Tips for the Best Chocolate Chip Cherry Ice Cream Sandwiches
- Let the cookie cool completely before assembling. This is the most important step. A warm cookie will melt your ice cream immediately. Wait the full hour minimum or until the cookie is cool to the touch.
- Refrigerate cookie base if needed. You'll need to move the cookies around to sandwich the ice cream which can feel precarious since the cookie base is thin. Refrigerating the cookie for 30 minutes first will harden it up, so it's easier to move with less fear of cracking it.
- Soften the ice cream to the right consistency. You want it spreadable like thick peanut butter, not melted. One spin in the Ninja Creami will get it there, don't overspin it otherwise you'll have to pop it back in the freezer to set before using. If making the ice cream in a traditional ice cream maker or using store bought, let your ice cream sit out for 10-20 minutes to soften.
- The cherry ice cream will be slightly softer than vanilla. The fruit content means it softens faster. You'll need to work quickly and don't be afraid to get messy!
- Use an offset spatula for even spreading. This little tool will help you spread the ice cream evenly and allow you to straighten the edges. If you don't have one, that's okay! Using a flat silicone spatula will work too.
- Freeze on a completely flat surface. Even a slight tilt in the freezer can mean your ice cream layer will be uneven.

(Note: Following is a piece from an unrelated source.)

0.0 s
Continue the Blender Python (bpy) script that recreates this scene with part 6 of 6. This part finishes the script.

Make space before you start assembling and ensure the surface you'll be placing in the freezer fits!
- Let them freeze overnight if possible. 3 hours is the minimum, but overnight makes sure the ice cream is solid. This gives you much cleaner cuts and better texture.
- Use a warm knife for cutting. Run your knife under hot water and dry it before slicing for clean cuts without cracking the cookie.

FAQ
Yes, they are gluten free as written, just be sure to check ingredient labels.

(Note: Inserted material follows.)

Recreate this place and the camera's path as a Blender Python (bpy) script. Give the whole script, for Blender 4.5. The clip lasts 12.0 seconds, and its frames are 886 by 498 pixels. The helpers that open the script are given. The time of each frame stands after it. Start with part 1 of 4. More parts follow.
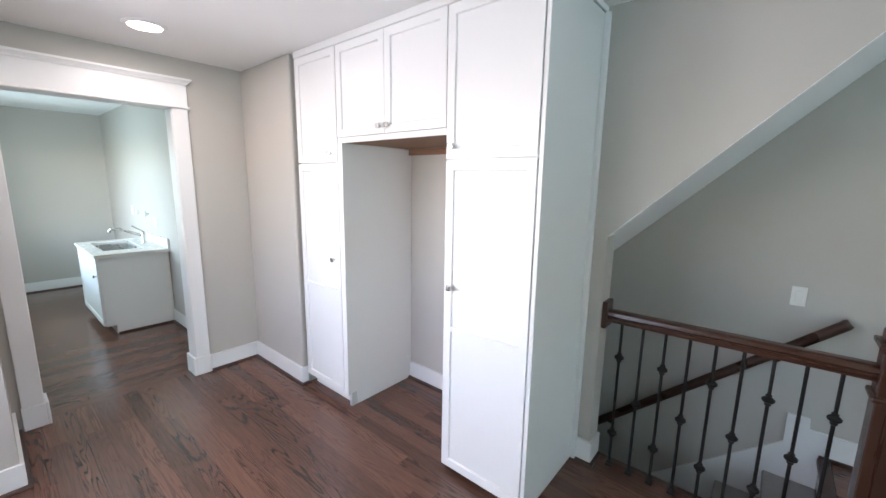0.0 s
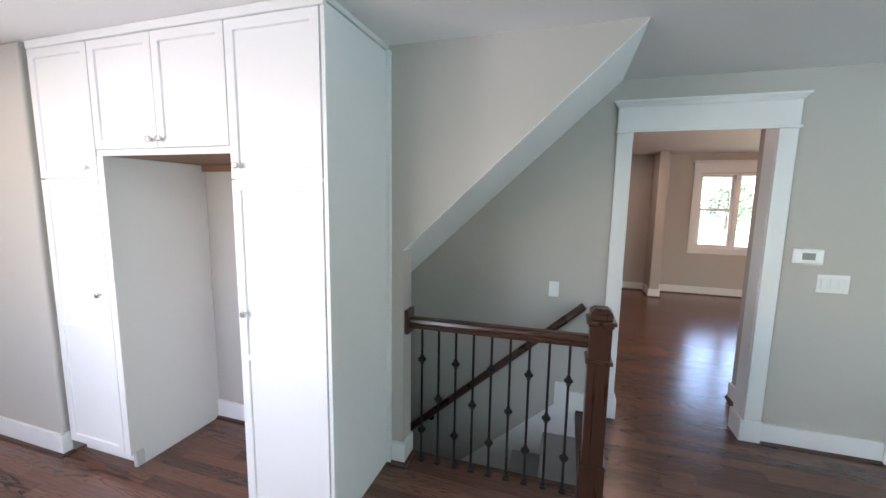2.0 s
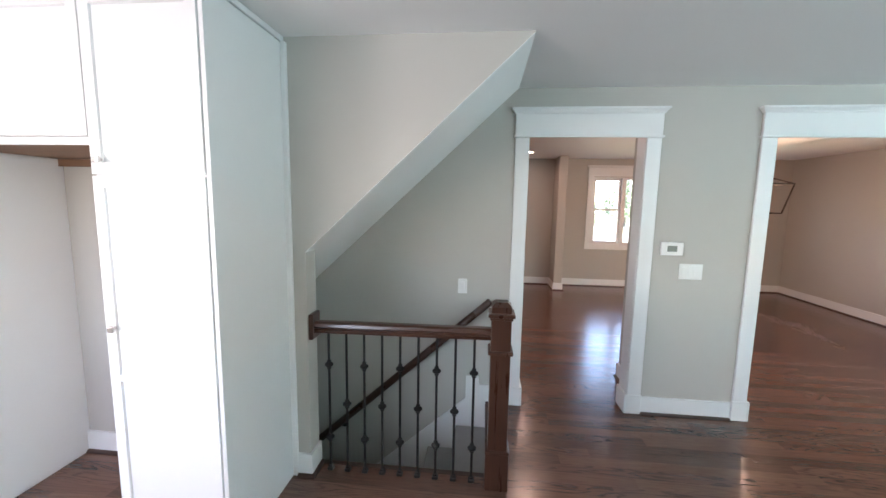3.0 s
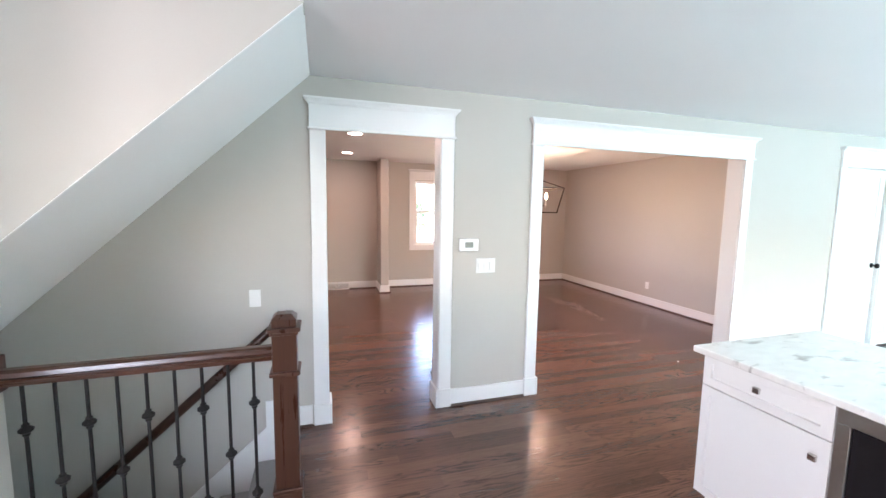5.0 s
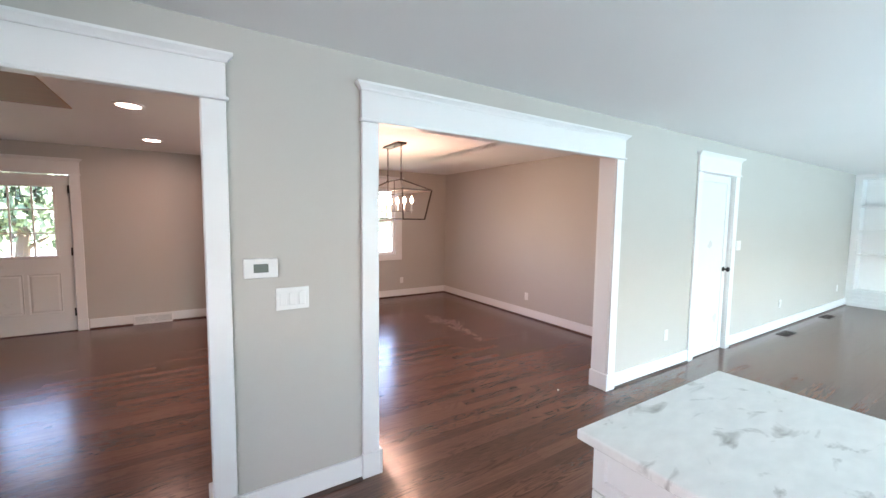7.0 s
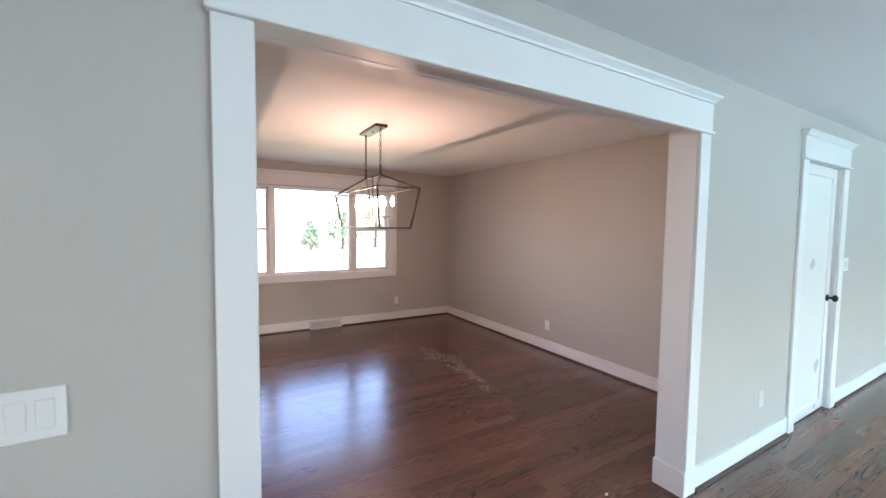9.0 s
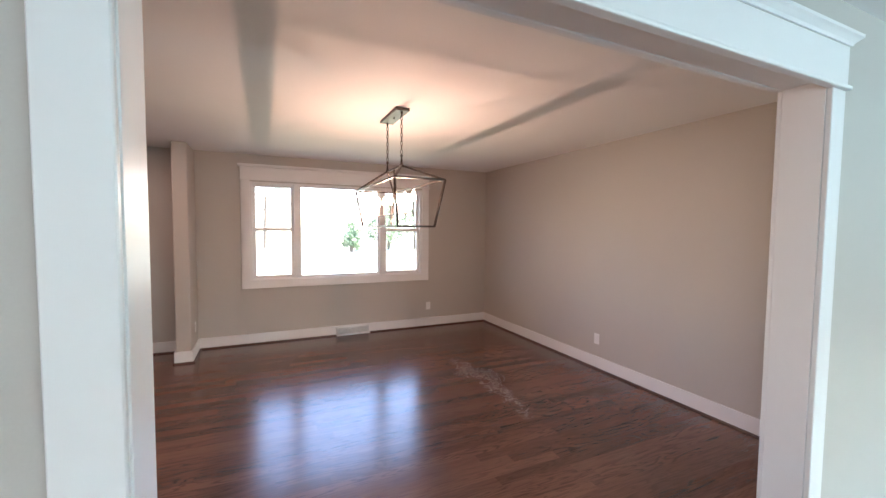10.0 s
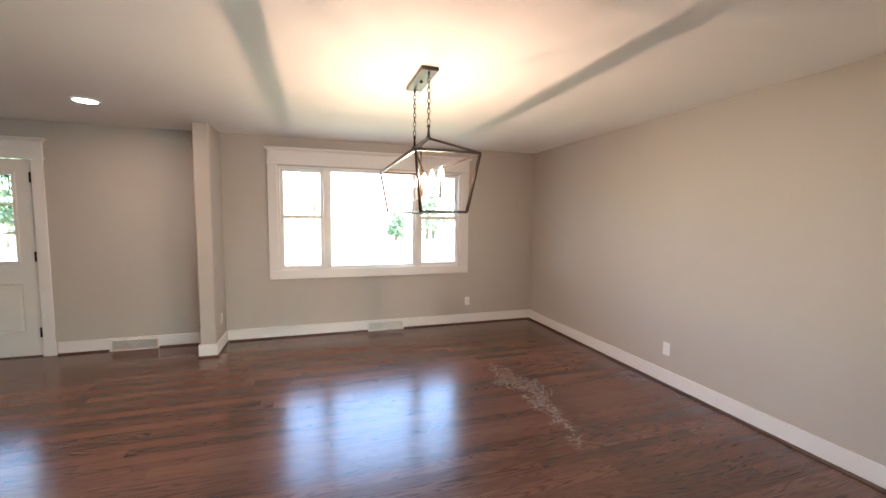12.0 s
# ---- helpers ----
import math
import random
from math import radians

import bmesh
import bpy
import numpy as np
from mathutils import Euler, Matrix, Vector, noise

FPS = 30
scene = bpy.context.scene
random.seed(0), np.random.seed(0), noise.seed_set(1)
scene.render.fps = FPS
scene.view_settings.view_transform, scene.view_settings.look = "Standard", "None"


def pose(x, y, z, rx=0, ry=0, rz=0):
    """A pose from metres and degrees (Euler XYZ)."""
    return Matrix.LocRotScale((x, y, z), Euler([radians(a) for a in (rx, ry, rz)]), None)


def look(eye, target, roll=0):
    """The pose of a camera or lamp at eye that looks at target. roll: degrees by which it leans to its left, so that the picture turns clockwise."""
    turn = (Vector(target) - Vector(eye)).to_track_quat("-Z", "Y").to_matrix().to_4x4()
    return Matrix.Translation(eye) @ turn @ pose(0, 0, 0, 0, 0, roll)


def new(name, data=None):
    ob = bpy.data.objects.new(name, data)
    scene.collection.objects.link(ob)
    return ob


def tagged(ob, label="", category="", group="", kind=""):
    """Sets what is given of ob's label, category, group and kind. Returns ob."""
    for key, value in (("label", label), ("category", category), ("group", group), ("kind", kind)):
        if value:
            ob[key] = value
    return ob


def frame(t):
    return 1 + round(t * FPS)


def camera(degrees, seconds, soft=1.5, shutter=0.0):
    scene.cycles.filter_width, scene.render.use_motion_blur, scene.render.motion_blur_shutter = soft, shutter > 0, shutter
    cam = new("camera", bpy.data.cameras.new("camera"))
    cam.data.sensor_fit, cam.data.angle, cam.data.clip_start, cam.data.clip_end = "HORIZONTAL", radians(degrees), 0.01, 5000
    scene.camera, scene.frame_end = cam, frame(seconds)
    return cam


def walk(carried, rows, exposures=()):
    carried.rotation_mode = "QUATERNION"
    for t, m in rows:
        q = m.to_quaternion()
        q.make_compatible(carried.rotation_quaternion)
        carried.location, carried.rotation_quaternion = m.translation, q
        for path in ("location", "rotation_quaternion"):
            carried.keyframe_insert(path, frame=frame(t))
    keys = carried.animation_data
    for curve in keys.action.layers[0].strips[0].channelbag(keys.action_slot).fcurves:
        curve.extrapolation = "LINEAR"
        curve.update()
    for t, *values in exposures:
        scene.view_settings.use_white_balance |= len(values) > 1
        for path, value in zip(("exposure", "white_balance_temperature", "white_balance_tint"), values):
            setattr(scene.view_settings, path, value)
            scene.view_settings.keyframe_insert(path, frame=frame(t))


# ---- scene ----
cam = camera(97.0, 12.0)
PATH = [
    (0, (0.994, 0.155, 1.558), (-0.277, 1.661, 1.213), 0.9),
    (0.5, (1.05, 0.17, 1.566), (-0.088, 1.783, 1.245), 0.8),
    (1, (1.107, 0.188, 1.572), (0.13, 1.908, 1.277), 0.9),
    (1.5, (1.168, 0.193, 1.583), (0.37, 2.006, 1.305), 0.9),
    (2, (1.223, 0.198, 1.589), (0.627, 2.089, 1.328), 0.9),
    (2.5, (1.256, 0.205, 1.582), (0.868, 2.151, 1.335), 1.0),
    (3, (1.305, 0.211, 1.581), (1.101, 2.186, 1.333), 1.0),
    (3.2, (1.329, 0.217, 1.584), (1.192, 2.197, 1.335), 1.1),
    (4.8, (1.544, 0.347, 1.541), (2.056, 2.269, 1.331), 0.8),
    (5, (1.578, 0.383, 1.54), (2.17, 2.282, 1.331), 0.9),
    (5.5, (1.723, 0.524, 1.54), (2.508, 2.351, 1.325), 1.0),
    (6, (1.906, 0.693, 1.54), (2.872, 2.431, 1.325), 0.9),
    (6.5, (2.15, 0.879, 1.52), (3.206, 2.566, 1.33), 0.7),
    (7, (2.381, 1.074, 1.52), (3.446, 2.76, 1.361), 0.7),
    (7.5, (2.587, 1.296, 1.542), (3.651, 2.985, 1.411), 0.7),
    (7.7, (2.658, 1.386, 1.541), (3.722, 3.075, 1.428), 0.7),
    (9.3, (3.264, 2.121, 1.506), (4.232, 3.867, 1.391), 0.7),
    (9.5, (3.329, 2.192, 1.499), (4.253, 3.963, 1.386), 0.6),
    (10, (3.464, 2.375, 1.489), (4.293, 4.192, 1.383), 0.5),
    (10.5, (3.594, 2.498, 1.495), (4.325, 4.356, 1.387), 0.5),
    (11, (3.641, 2.625, 1.476), (4.333, 4.499, 1.375), 0.5),
    (11.5, (3.7, 2.752, 1.473), (4.361, 4.635, 1.348), 0.6),
    (12, (3.744, 2.825, 1.473), (4.354, 4.723, 1.309), 0.6),
]
walk(cam, [(t, look(eye, target, roll)) for t, eye, target, roll in PATH],
     [(0, 3.93, 6400, 20), (2.3, 4.04, 6480, 20), (3.2, 4.36, 6560, 21), (5.2, 4.94, 6600, 26), (6.5, 4.66, 6640, 27), (7.7, 4.30, 6400, 25), (9.5, 4.10, 6240, 23), (10.5, 4.35, 6500, 20), (12, 4.62, 6350, 11)])

# ---- world, sun and large lights ----
def daylight():
    w = bpy.data.worlds.new("sky")
    scene.world = w
    w.use_nodes = True
    nt = w.node_tree
    bg = nt.nodes["Background"]
    sky = nt.nodes.new("ShaderNodeTexSky")
    sky.sky_type = "NISHITA"
    sky.sun_disc = False
    sky.sun_elevation = radians(58)
    sky.sun_rotation = radians(102)
    nt.links.new(sky.outputs[0], bg.inputs[0])
    bg.inputs[1].default_value = SKY
    sun = bpy.data.lights.new("sun", "SUN")
    sun.energy, sun.angle, sun.color = 5.0, radians(0.5), (1.0, 0.95, 0.88)
    new("sun", sun).matrix_world = look((14, -3, 22), (0, 0, 0))


def daylight_fill(x, y, z, w, h, yaw, watts, color=(0.86, 0.94, 1.0), tilt=0):
    """Added fill lamp for daylight from an unseen opening; yaw 0 shines towards +y, tilt turns it up, as light off the
    ground outside does.
    """
    d = bpy.data.lights.new("unseen_daylight_fill", "AREA")
    d.shape, d.size, d.size_y, d.energy, d.color = "RECTANGLE", w, h, watts, color
    new("unseen_daylight_fill", d).matrix_world = pose(x, y, z, 90 + tilt, 0, yaw)


SKY = 0.15
daylight()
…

Yes, they are dairy free as written!
Although the ice cream is vegan, I have not tested an egg free version of the cookie base.
You definitely can. Be sure to grab 2 pints.
Yes and I explain that in depth in the ice cream recipe.
They are good in the freezer for 2-3 months, but the taste and texture are best within the first month.
That's okay! Double the ice cream recipe and use a traditional ice cream maker. The cherry ice cream post walks you through the full process including how to use tapioca starch to keep the texture creamy without the Ninja Creami.

More Gluten Free Dairy Free Ice Cream Sandwich Recipes
Banana Pudding Ice Cream Sandwiches
Strawberry Shortcake Ice Cream Sandwiches
Golden Milk Ice Cream Sandwiches
Blackberry Swirl Ice Cream Sandwiches
If you try these Gluten Free Cherry Ice Cream Sandwiches, I'd love to hear how you enjoyed them! Leave a rating and review below, tag me on social media, and drop any questions in the comments.
Chocolate Cherry Ice Cream Sandwiches (Gluten Free, Dairy Free)
Equipment
Ingredients
Cookie Base
- ½ cup 1:1 gluten free flour
- 2 tablespoon tapioca starch
- ⅓ cup cocoa powder
- ½ teaspoon baking powder
- ¼ teaspoon salt
- ½ cup vegan melted butter or coconut oil
- ¾ cup coconut sugar
- 1 egg
- 1 egg yolk
- 2 tablespoon milk of choice
- 2 teaspoon vanilla extract
Ice Cream
- 2 pints homemade cherry ice cream or you can use store bought
Instructions
Ice Cream
- If you are making your own ice cream, be sure to make this ahead of time so it is ready to go. If using the Ninja Creami, spin ice cream once before assembly. If using store bought, leave out for 10-20 minutes to soften before assembly,
Cookie Base
- Preheat oven to 350F.
- Whisk the flours, cocoa powder, baking powder, and salt together in a bowl and set aside.
- Beat the melted butter and sugar together until combined. Add the egg, egg yolk, milk, and vanilla and beat to combine.
- Add the dry ingredients to the wet and beat on low until just combined.
- Line a 10x15inch baking pan with parchment paper (You could get away with using a bigger pan and not spreading the batter all the way out or use a 9x13 inch baking dish. Your cookies will just be slightly thicker and sandwiches slightly smaller).
- Spread the batter out evenly over the baking pan, trying to get even edges and a nice thin layer.
- Bake the cookie base for 10 minutes.
- Let the base completely cool for at least an hour before assembling the sandwiches.
Assembly
- Place a medium cutting board or flat plate that is freezer safe (and fits into your freezer- check this before starting!) on the counter. Next, place two long pieces of plastic wrap in a cross over the cutting board.
- Trim the edges of your ice cream sandwich cookie base if desired then cut in half. GENTLY slide one half into the middle of your cutting board/plastic wrap.
- Scoop 1-1.5 pints cherry ice cream over the cookie. Work gently to spread it evenly over the cookie base and use as much or as little ice cream as you want. I like about an inch thick of ice cream.
- Adding the top part of the cookie is hard since it is fragile, but do your best to flip the other half of the cookie base onto the top of your ice cream. Line everything up then tightly wrap up the sandwiches in the plastic wrap. Wrapping tightly holds everything together while the ice cream is soft. The plate/cutting board provides a sturdy support as the sandwiches freeze.
- Place the sandwiches in the freezer for at least 4-6 hours, preferably overnight to allow the ice cream to fully set.
- When ready, slice into 8 sandwiches.
- I like to wrap each sandwich individually in plastic wrap or parchment paper then store in a freezer safe bag or container until ready to eat. Pull one out on a hot summer afternoon and enjoy!